- [DATA SEGMENT]:
==========

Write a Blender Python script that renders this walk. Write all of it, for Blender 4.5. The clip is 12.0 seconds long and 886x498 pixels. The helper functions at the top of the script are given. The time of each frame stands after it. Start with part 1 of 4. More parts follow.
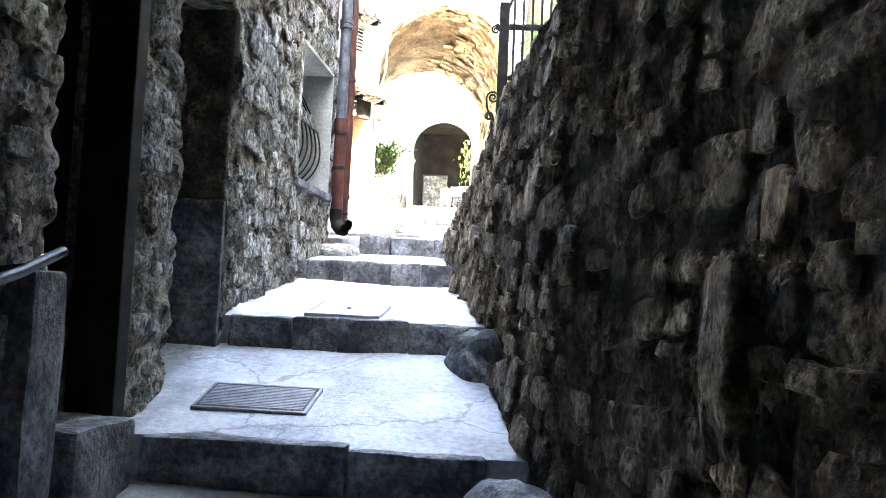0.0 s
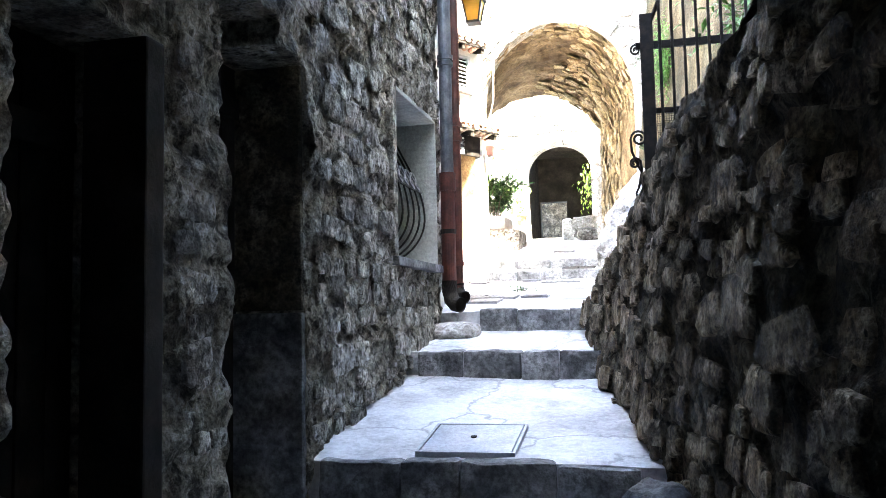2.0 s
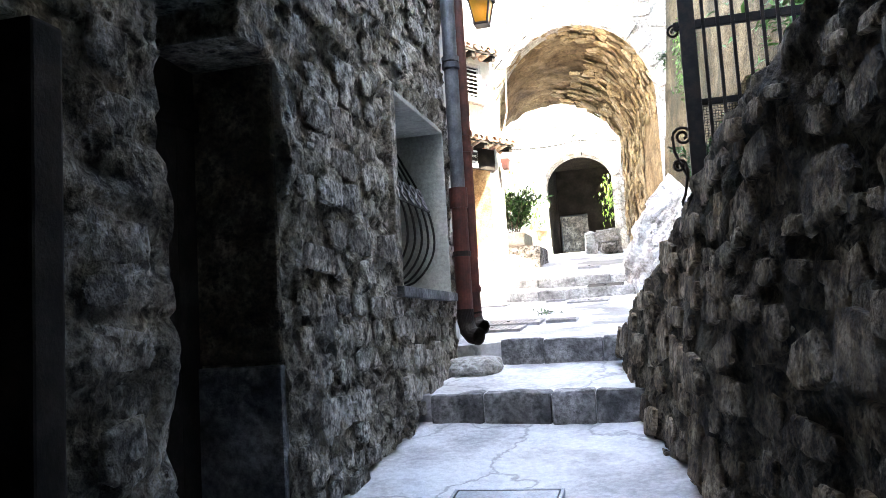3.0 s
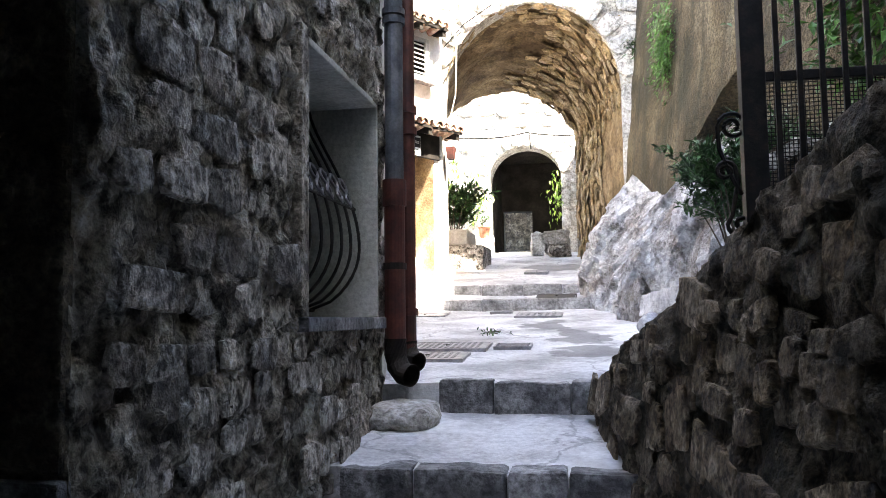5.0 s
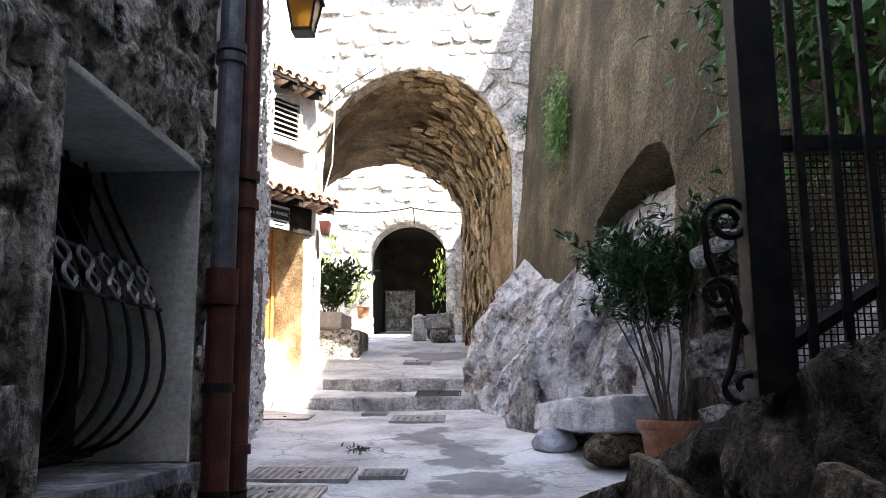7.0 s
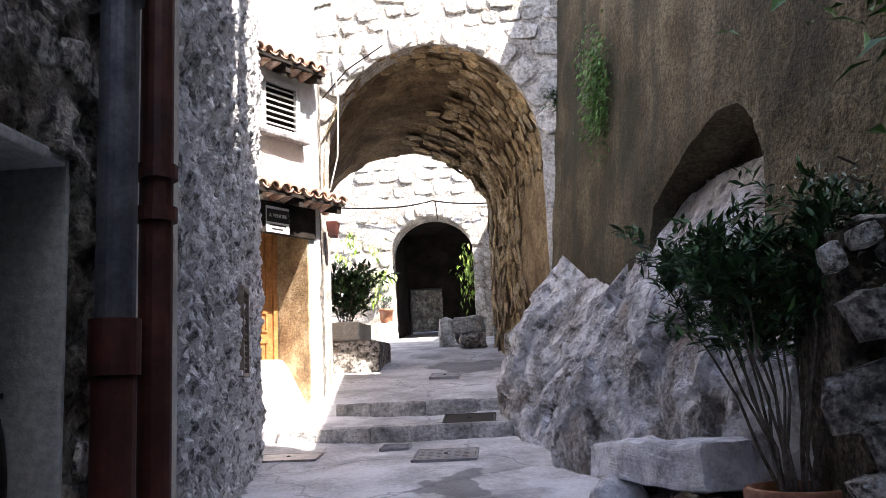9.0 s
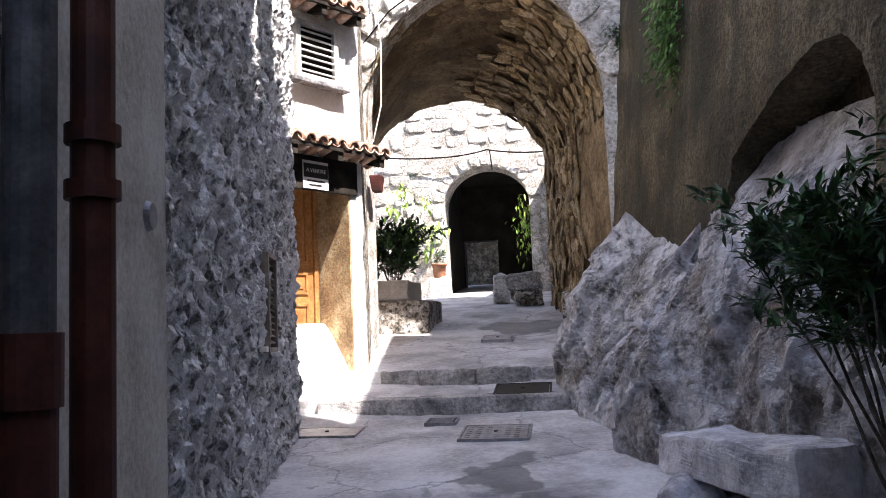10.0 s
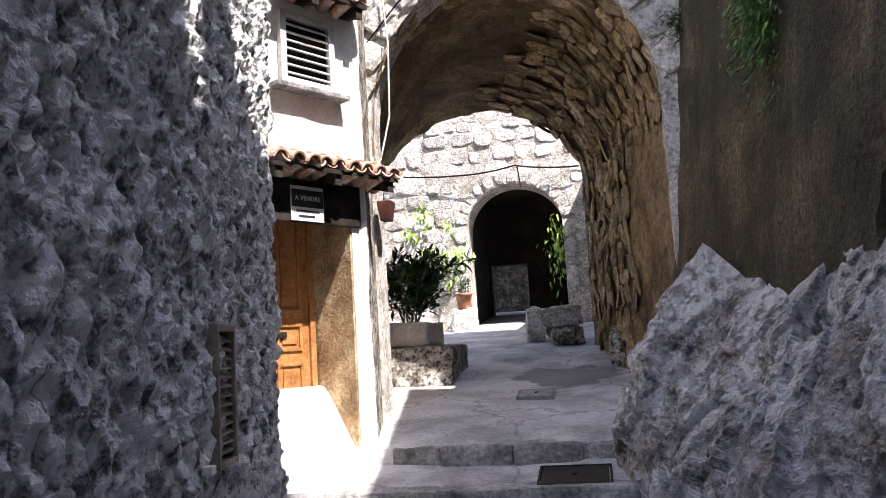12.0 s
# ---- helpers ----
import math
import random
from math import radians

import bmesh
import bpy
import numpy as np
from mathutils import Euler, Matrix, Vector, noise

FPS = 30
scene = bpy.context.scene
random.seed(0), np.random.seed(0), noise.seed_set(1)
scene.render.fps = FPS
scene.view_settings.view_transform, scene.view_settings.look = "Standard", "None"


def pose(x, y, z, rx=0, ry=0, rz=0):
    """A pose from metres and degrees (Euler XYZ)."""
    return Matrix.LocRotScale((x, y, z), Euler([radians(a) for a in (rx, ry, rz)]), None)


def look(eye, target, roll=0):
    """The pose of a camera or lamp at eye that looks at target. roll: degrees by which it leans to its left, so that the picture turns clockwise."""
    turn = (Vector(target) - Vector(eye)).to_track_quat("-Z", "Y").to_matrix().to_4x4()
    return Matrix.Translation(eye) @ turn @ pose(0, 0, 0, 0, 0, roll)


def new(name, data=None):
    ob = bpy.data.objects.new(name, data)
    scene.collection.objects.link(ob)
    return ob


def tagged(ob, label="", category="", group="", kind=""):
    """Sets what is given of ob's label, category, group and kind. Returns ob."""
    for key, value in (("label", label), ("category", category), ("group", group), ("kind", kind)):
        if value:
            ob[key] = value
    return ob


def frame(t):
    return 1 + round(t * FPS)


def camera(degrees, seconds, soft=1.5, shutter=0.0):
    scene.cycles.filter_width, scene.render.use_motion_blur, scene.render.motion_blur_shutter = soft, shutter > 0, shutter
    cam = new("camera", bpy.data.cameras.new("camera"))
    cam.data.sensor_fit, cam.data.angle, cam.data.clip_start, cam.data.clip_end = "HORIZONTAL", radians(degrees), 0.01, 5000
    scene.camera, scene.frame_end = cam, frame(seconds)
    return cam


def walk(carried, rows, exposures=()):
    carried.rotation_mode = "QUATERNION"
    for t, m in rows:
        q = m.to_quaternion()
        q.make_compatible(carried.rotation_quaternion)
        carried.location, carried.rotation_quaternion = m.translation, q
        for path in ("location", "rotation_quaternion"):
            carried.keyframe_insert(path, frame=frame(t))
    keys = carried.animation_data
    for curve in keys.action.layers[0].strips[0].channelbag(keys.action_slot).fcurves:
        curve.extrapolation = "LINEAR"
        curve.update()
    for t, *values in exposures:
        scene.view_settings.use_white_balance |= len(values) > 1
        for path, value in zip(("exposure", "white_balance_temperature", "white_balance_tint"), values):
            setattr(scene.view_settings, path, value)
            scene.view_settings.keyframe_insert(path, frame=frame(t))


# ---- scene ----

==========

- [WHAT TO PRODUCE]: Write out, word for word, the lines from the start of the data through the one holding "of a camera". Omit pictures.

- [RESPONSE FOR THIS EXERCISE]:
Write a Blender Python script that renders this walk. Write all of it, for Blender 4.5. The clip is 12.0 seconds long and 886x498 pixels. The helper functions at the top of the script are given. The time of each frame stands after it. Start with part 1 of 4. More parts follow.
0.0 s
2.0 s
3.0 s
5.0 s
7.0 s
9.0 s
10.0 s
12.0 s
# ---- helpers ----
import math
import random
from math import radians

import bmesh
import bpy
import numpy as np
from mathutils import Euler, Matrix, Vector, noise

FPS = 30
scene = bpy.context.scene
random.seed(0), np.random.seed(0), noise.seed_set(1)
scene.render.fps = FPS
scene.view_settings.view_transform, scene.view_settings.look = "Standard", "None"


def pose(x, y, z, rx=0, ry=0, rz=0):
    """A pose from metres and degrees (Euler XYZ)."""
    return Matrix.LocRotScale((x, y, z), Euler([radians(a) for a in (rx, ry, rz)]), None)


def look(eye, target, roll=0):
    """The pose of a camera or lamp at eye that looks at target. roll: degrees by which it leans to its left, so that the picture turns clockwise."""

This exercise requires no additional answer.